─── COLLECTED MATERIAL ───

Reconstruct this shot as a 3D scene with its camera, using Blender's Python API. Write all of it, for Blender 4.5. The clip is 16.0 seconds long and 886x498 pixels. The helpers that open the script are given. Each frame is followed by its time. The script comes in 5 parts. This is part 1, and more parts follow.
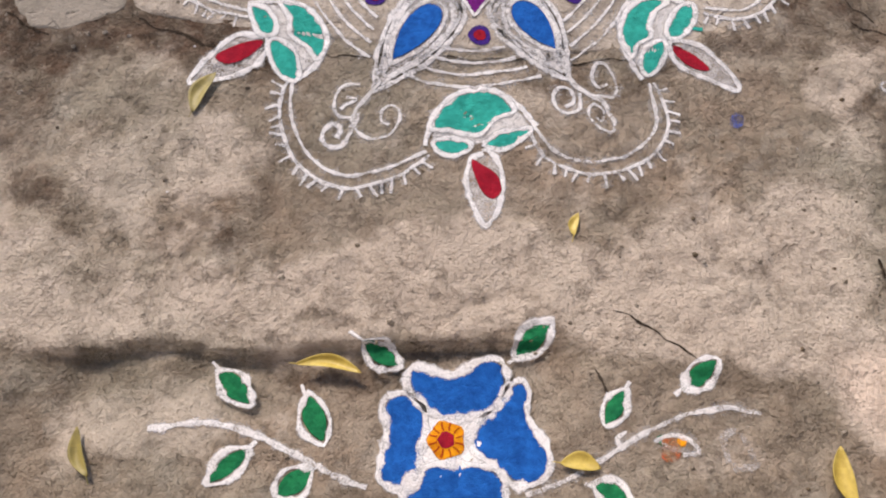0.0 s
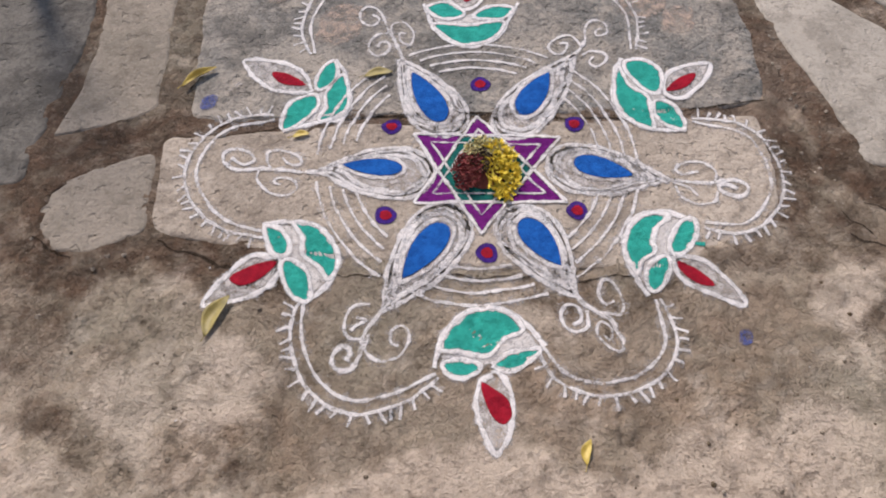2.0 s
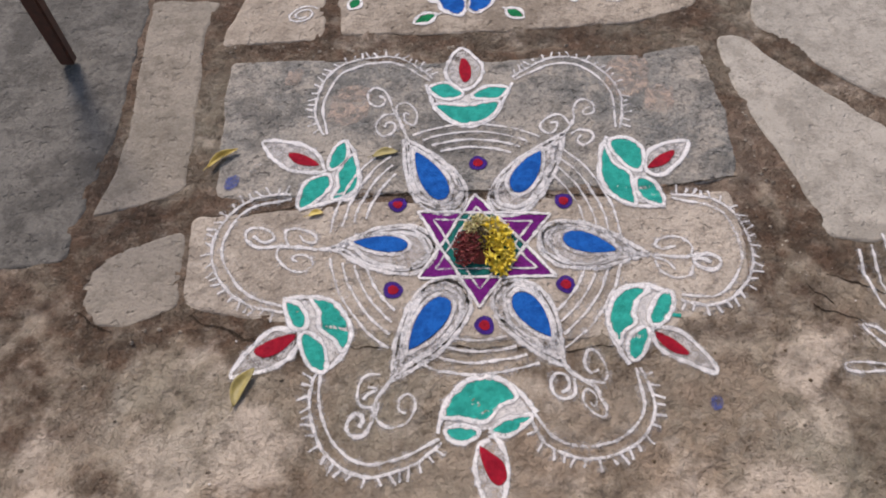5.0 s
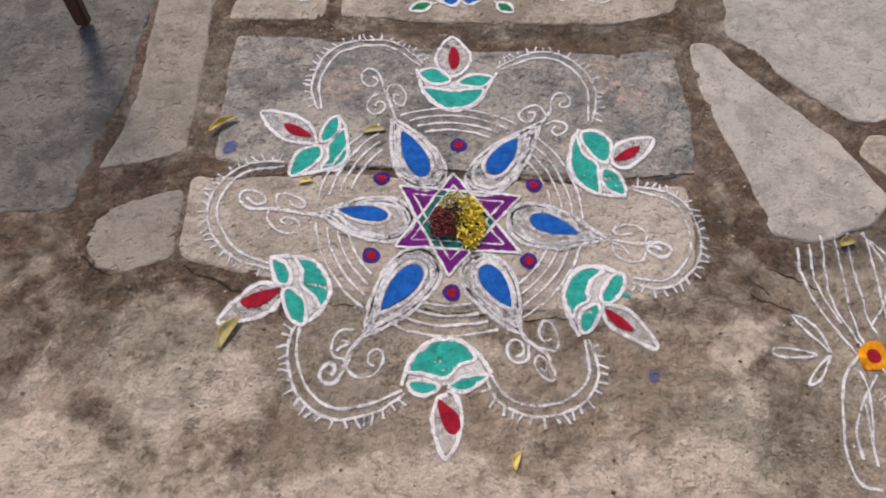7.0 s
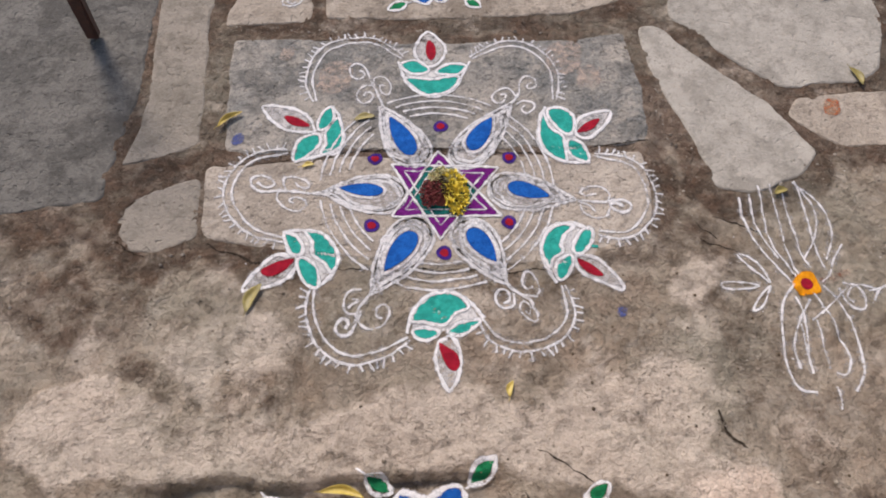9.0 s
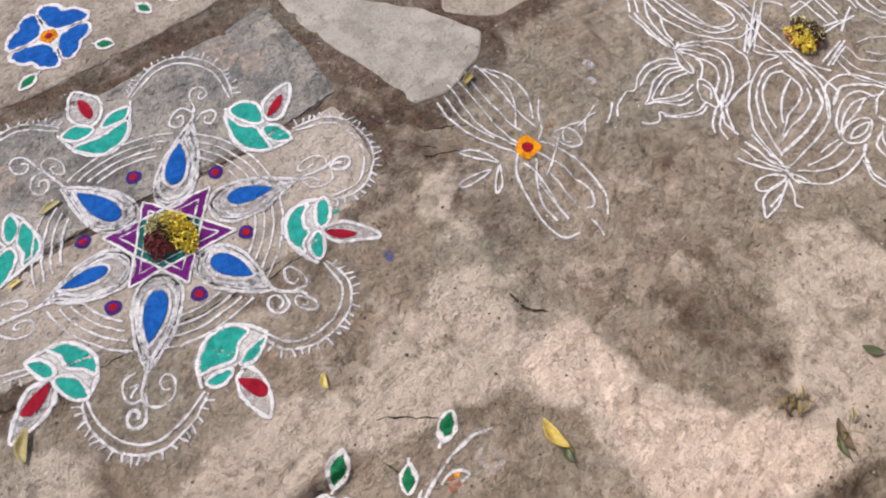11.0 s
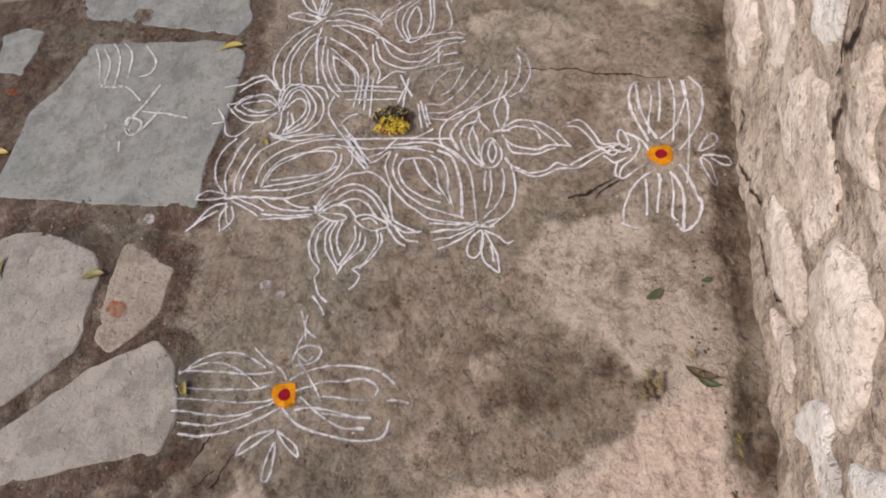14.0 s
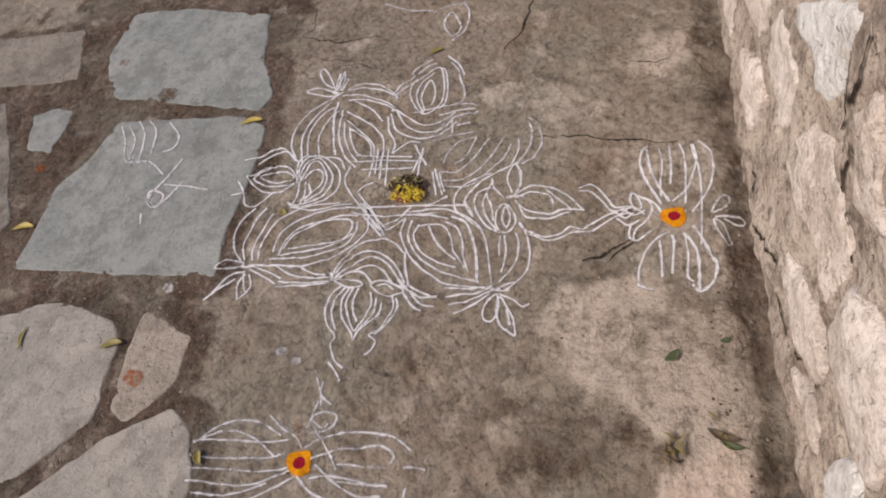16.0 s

───

INSTRUCTION => Leave the pictures out and copy the rest of the data exactly.

EXERCISE RESULT =>
Reconstruct this shot as a 3D scene with its camera, using Blender's Python API. Write all of it, for Blender 4.5. The clip is 16.0 seconds long and 886x498 pixels. The helpers that open the script are given. Each frame is followed by its time. The script comes in 5 parts. This is part 1, and more parts follow.
0.0 s
2.0 s
5.0 s
7.0 s
9.0 s
11.0 s
14.0 s
16.0 s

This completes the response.